• WORK REQUIRED
Spot each line that carries the word "values"; copy those lines.

-------------------------

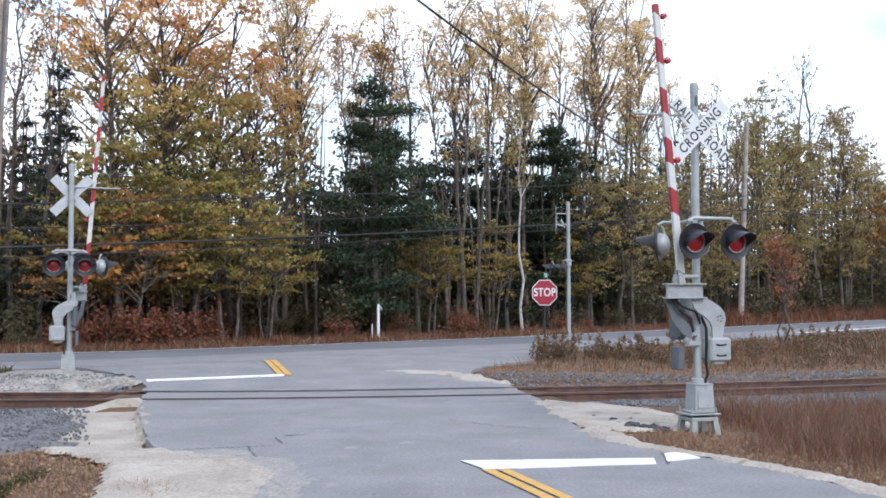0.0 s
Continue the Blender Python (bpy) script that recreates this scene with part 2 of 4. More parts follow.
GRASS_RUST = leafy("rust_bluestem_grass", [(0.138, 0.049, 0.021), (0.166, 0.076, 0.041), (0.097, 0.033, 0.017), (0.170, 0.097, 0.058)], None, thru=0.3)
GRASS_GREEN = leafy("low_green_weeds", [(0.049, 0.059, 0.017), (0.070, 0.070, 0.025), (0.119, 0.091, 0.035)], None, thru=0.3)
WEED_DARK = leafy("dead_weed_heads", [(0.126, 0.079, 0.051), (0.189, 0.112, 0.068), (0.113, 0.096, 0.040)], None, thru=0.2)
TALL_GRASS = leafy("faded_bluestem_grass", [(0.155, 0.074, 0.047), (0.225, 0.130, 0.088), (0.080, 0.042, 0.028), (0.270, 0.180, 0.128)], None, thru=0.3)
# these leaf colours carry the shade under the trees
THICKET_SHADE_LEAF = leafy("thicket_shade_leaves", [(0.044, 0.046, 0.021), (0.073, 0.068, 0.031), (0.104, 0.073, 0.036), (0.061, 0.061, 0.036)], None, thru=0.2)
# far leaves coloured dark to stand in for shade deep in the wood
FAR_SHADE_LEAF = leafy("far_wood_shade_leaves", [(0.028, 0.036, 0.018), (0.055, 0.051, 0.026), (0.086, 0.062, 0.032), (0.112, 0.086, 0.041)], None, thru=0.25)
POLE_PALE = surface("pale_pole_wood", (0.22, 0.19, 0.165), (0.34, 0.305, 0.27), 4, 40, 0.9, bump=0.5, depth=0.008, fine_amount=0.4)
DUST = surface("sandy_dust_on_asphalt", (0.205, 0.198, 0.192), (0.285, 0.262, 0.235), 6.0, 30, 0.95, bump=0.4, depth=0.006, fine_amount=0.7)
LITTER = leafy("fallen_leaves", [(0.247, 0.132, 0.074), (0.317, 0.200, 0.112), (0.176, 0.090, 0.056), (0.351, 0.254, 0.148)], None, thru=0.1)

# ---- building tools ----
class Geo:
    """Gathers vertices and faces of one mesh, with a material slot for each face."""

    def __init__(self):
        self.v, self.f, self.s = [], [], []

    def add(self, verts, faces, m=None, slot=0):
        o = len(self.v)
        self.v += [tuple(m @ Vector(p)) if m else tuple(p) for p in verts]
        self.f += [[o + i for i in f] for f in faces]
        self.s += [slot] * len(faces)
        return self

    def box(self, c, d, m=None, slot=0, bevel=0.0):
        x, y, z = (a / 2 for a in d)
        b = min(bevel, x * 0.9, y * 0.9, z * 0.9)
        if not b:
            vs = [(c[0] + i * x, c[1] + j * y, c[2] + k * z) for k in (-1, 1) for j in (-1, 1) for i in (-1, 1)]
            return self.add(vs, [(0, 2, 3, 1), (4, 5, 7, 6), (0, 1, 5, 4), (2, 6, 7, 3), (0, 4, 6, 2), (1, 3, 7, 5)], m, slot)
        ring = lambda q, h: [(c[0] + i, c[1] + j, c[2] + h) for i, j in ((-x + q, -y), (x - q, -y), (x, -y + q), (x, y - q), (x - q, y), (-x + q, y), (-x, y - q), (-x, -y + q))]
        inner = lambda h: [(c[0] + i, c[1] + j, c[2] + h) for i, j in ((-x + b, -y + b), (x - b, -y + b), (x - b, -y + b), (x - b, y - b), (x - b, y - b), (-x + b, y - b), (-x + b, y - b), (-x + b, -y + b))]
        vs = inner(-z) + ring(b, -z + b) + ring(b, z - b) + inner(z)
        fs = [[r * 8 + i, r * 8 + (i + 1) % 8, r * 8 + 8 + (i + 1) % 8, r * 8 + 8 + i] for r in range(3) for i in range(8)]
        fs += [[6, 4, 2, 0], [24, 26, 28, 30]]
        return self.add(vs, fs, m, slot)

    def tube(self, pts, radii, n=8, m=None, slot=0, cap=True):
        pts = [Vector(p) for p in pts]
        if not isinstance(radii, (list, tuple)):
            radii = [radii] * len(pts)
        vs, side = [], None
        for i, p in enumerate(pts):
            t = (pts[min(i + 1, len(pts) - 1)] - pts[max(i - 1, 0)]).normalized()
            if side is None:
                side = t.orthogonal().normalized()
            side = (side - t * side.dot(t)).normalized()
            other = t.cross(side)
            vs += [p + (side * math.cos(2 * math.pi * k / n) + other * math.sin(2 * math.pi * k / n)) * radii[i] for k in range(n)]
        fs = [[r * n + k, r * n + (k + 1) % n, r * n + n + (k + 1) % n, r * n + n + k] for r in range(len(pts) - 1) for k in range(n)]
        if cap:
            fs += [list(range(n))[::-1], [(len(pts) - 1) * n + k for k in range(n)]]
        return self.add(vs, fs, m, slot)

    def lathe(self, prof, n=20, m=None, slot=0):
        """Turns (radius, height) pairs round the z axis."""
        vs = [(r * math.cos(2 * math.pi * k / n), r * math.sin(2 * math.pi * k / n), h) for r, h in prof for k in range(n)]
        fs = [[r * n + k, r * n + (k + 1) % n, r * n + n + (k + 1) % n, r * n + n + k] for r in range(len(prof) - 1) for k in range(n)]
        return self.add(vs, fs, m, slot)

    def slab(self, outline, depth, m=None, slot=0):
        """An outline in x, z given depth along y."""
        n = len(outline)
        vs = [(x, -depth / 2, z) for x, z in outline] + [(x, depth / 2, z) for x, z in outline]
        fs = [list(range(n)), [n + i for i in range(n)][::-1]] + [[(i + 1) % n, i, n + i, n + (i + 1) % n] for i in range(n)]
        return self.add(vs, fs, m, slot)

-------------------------

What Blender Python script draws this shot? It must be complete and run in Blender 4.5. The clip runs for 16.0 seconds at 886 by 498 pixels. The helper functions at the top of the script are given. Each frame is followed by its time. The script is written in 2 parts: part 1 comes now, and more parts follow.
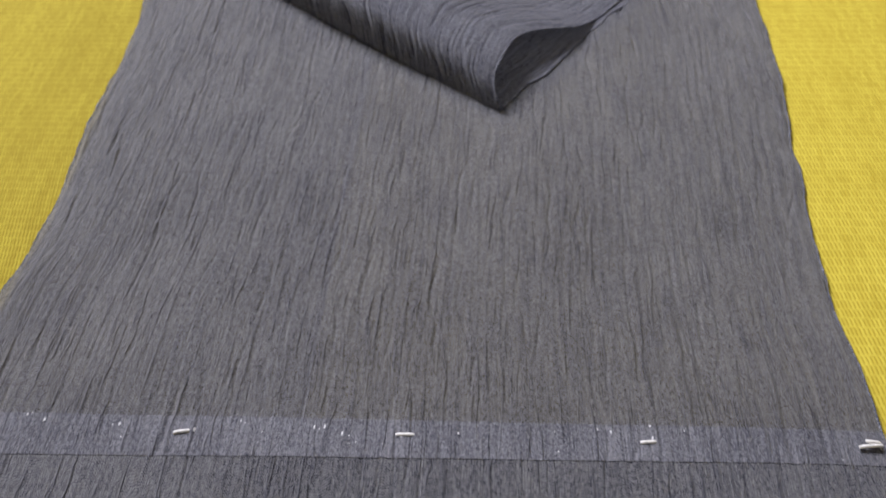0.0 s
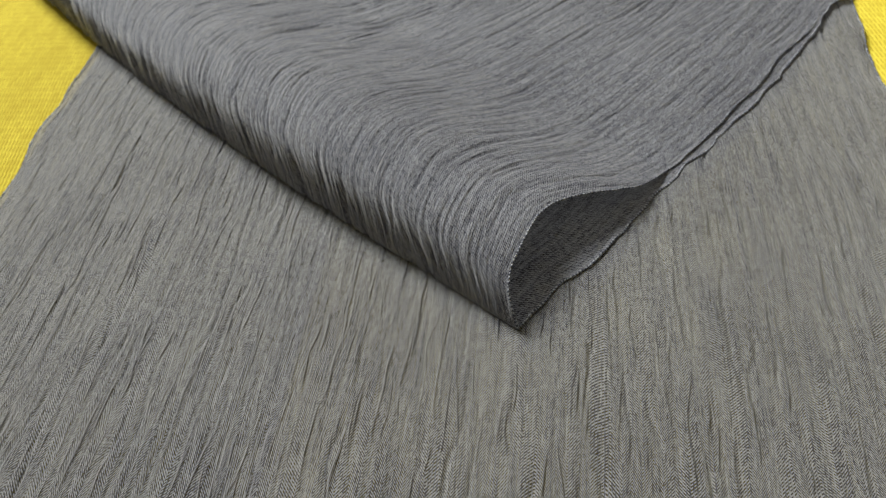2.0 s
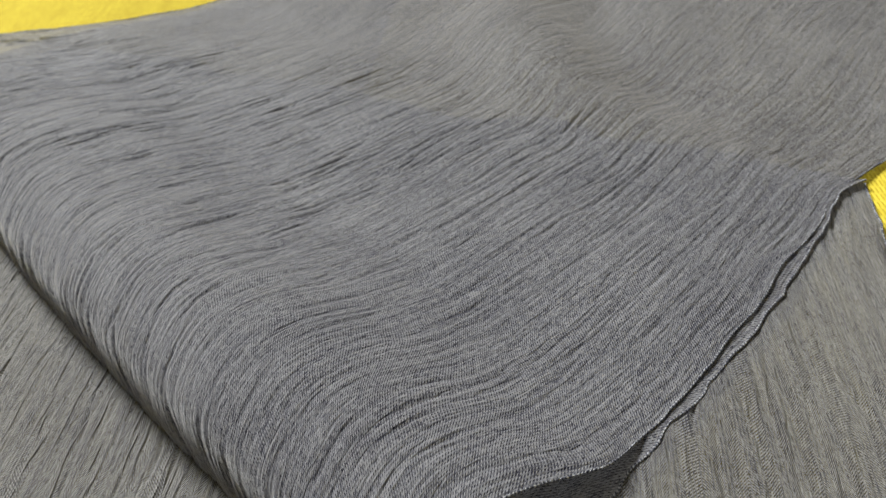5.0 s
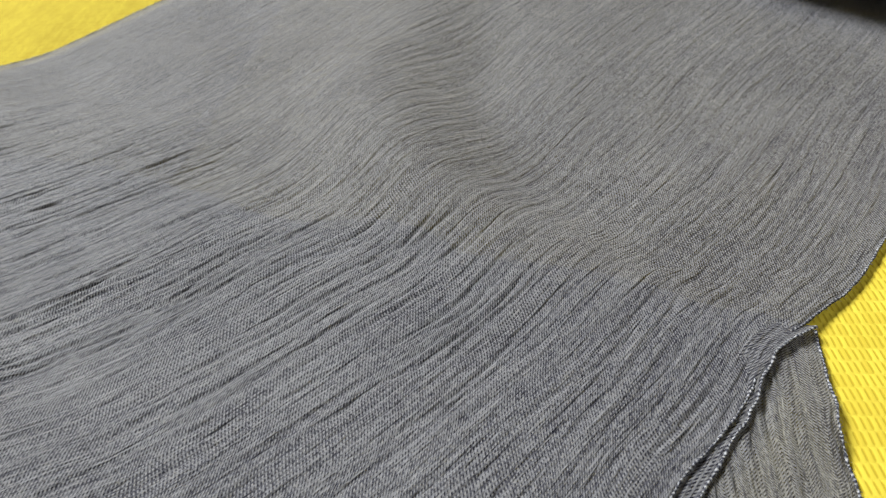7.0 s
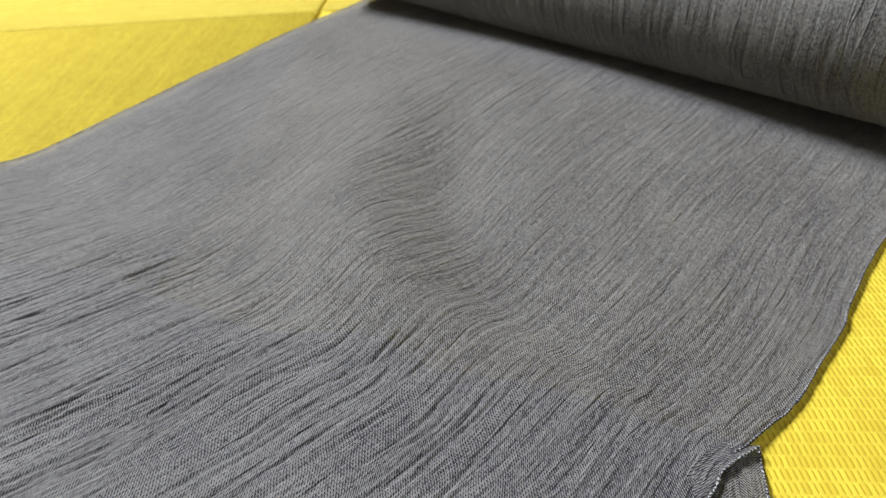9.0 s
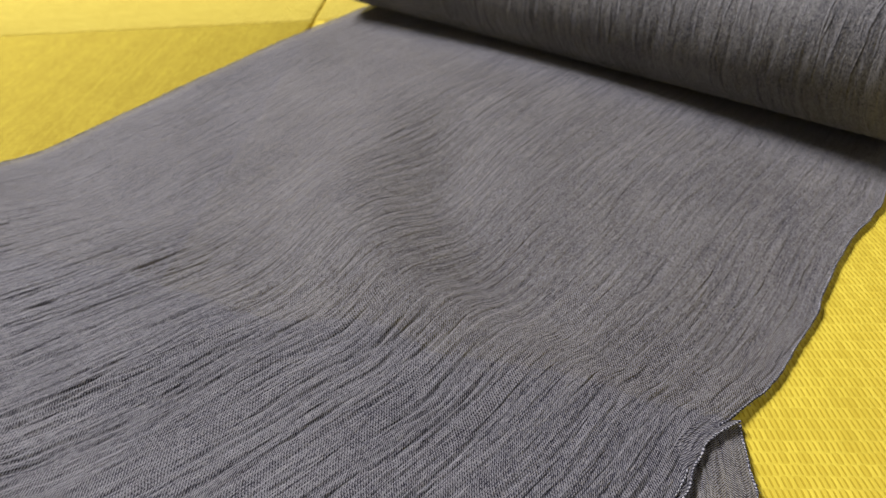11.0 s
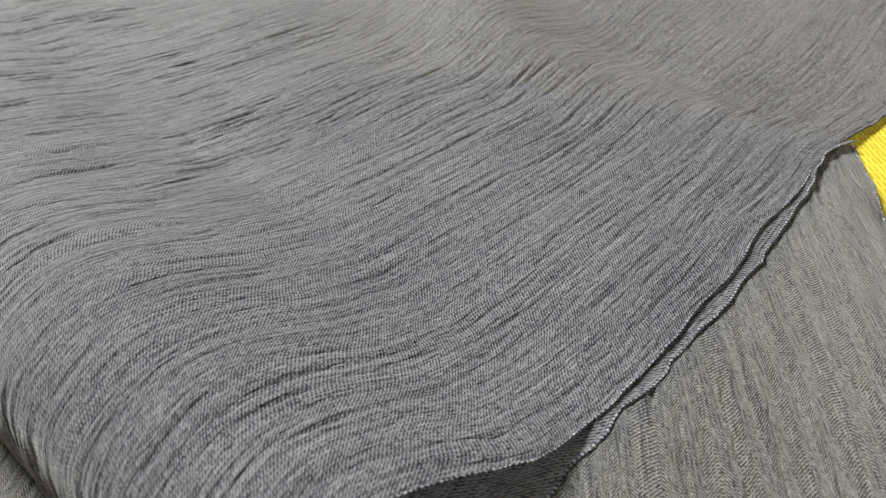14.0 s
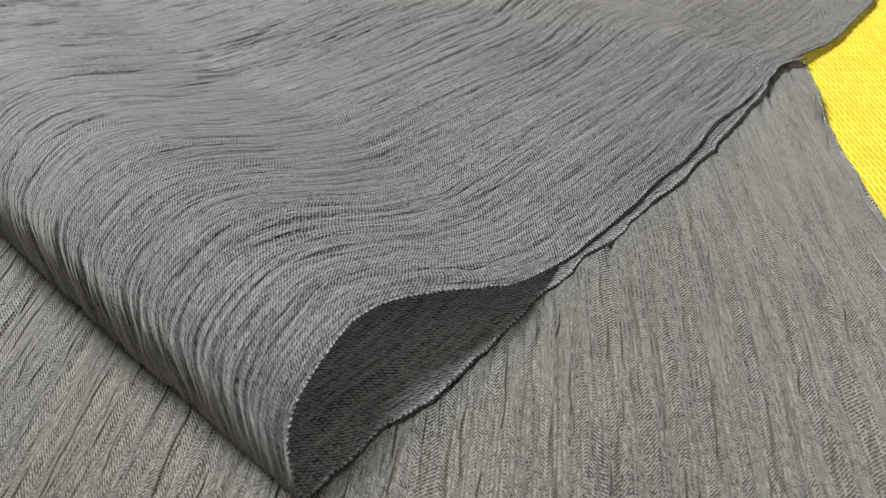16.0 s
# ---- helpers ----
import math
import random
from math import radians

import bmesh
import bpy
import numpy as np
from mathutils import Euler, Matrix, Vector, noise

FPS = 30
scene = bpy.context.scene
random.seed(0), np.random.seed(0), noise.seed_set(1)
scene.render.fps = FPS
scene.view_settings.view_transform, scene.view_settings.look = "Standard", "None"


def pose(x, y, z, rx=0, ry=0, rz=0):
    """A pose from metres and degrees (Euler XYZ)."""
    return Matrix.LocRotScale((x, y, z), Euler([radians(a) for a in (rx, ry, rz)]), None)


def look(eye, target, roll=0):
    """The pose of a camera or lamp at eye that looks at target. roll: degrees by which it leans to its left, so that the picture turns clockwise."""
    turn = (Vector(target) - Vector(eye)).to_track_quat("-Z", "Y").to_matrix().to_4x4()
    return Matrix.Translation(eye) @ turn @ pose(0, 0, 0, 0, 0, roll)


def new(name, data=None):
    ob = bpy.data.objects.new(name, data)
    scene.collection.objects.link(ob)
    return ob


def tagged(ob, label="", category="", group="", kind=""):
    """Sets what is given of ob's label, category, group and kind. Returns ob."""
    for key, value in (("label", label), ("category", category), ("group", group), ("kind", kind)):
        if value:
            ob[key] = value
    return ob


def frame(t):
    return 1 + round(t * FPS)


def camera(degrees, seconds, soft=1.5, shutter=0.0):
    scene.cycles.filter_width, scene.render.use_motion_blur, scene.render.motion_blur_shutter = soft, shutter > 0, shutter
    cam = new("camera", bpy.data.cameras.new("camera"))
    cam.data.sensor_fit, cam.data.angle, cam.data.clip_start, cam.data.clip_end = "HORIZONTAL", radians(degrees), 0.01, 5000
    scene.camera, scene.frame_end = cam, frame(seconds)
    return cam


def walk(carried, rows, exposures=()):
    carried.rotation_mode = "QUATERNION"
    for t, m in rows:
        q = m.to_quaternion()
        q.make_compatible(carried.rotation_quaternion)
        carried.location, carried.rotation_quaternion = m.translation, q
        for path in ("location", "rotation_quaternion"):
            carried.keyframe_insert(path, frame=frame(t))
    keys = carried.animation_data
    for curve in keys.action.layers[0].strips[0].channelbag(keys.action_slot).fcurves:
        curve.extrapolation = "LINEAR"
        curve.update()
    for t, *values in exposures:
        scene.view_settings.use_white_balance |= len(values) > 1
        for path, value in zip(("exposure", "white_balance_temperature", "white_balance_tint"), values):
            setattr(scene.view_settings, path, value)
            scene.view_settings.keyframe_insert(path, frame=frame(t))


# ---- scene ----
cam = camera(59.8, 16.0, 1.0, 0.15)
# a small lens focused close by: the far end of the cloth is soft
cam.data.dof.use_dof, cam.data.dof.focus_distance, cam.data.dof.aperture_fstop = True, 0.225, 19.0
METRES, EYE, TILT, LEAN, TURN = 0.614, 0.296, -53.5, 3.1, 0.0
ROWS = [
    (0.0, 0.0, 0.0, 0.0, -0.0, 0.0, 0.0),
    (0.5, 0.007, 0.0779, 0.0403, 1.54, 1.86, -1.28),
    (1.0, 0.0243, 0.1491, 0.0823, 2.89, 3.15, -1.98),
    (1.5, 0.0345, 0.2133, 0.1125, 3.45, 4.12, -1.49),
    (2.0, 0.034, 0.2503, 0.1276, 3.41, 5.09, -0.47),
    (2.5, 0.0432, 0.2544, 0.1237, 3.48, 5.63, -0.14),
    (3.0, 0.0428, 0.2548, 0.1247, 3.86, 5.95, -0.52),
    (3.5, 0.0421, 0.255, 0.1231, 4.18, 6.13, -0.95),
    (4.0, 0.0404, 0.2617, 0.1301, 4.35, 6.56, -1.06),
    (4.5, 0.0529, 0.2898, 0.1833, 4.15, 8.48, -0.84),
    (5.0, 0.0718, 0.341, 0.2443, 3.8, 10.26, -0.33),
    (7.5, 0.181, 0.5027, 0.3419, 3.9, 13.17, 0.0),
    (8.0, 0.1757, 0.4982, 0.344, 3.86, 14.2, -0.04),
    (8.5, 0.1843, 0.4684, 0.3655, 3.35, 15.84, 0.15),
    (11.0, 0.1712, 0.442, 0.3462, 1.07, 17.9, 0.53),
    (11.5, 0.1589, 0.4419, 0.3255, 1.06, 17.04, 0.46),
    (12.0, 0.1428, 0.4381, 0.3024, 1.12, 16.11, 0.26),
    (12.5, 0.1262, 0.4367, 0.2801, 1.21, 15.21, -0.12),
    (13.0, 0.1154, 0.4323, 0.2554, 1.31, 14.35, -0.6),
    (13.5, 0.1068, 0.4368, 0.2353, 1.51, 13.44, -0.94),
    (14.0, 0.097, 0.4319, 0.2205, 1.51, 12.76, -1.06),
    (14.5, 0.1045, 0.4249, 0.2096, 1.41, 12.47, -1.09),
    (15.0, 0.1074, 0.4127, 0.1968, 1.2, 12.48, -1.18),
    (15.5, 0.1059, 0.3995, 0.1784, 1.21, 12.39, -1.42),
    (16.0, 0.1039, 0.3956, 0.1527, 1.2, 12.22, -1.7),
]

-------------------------

• WORKED SOLUTION
    for t, *values in exposures:
        scene.view_settings.use_white_balance |= len(values) > 1
        for path, value in zip(("exposure", "white_balance_temperature", "white_balance_tint"), values):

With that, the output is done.